### Data provided
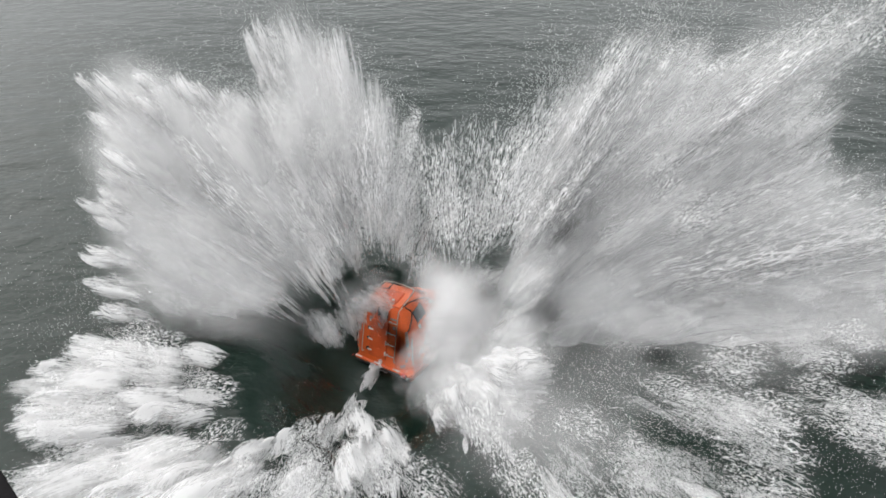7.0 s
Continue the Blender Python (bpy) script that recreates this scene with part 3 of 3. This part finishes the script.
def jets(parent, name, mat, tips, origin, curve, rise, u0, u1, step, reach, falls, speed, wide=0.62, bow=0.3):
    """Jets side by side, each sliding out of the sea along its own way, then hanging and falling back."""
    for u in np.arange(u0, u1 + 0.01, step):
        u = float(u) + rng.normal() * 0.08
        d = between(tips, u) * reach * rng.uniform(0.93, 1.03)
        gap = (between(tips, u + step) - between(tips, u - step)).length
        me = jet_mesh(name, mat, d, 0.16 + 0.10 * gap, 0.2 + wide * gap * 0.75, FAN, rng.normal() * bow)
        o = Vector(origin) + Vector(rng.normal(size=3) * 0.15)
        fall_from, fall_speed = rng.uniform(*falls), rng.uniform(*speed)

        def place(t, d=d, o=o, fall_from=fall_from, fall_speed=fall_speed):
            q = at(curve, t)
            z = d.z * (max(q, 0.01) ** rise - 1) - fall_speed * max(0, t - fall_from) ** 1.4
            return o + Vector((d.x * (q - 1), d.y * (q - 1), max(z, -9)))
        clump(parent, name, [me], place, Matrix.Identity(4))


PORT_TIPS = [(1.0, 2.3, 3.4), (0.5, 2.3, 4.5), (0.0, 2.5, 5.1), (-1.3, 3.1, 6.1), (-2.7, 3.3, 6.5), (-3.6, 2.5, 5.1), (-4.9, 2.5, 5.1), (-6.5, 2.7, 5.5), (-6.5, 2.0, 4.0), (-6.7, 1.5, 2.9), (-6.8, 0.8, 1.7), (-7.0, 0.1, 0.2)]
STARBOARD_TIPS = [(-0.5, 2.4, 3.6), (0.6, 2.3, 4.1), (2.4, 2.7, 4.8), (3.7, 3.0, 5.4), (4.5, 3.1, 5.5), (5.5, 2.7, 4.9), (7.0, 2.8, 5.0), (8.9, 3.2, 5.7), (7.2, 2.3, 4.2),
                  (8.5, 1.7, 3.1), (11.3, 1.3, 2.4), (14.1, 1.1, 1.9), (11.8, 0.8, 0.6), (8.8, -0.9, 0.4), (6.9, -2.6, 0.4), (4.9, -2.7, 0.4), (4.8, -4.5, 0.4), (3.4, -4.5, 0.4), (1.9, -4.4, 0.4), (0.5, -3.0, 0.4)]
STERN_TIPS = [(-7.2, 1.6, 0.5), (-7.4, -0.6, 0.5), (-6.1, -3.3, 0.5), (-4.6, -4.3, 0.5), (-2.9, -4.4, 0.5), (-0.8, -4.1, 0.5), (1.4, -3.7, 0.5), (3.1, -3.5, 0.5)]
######
Exercise – Write out nothing but the lines from the start of the data through the line with "clump(parent, name, [me], place, Matrix.Identity(4))". Leave out the pictures.

Solution to this problem –
7.0 s
Continue the Blender Python (bpy) script that recreates this scene with part 3 of 3. This part finishes the script.
def jets(parent, name, mat, tips, origin, curve, rise, u0, u1, step, reach, falls, speed, wide=0.62, bow=0.3):
    """Jets side by side, each sliding out of the sea along its own way, then hanging and falling back."""
    for u in np.arange(u0, u1 + 0.01, step):
        u = float(u) + rng.normal() * 0.08
        d = between(tips, u) * reach * rng.uniform(0.93, 1.03)
        gap = (between(tips, u + step) - between(tips, u - step)).length
        me = jet_mesh(name, mat, d, 0.16 + 0.10 * gap, 0.2 + wide * gap * 0.75, FAN, rng.normal() * bow)
        o = Vector(origin) + Vector(rng.normal(size=3) * 0.15)
        fall_from, fall_speed = rng.uniform(*falls), rng.uniform(*speed)

        def place(t, d=d, o=o, fall_from=fall_from, fall_speed=fall_speed):
            q = at(curve, t)
            z = d.z * (max(q, 0.01) ** rise - 1) - fall_speed * max(0, t - fall_from) ** 1.4
            return o + Vector((d.x * (q - 1), d.y * (q - 1), max(z, -9)))
        clump(parent, name, [me], place, Matrix.Identity(4))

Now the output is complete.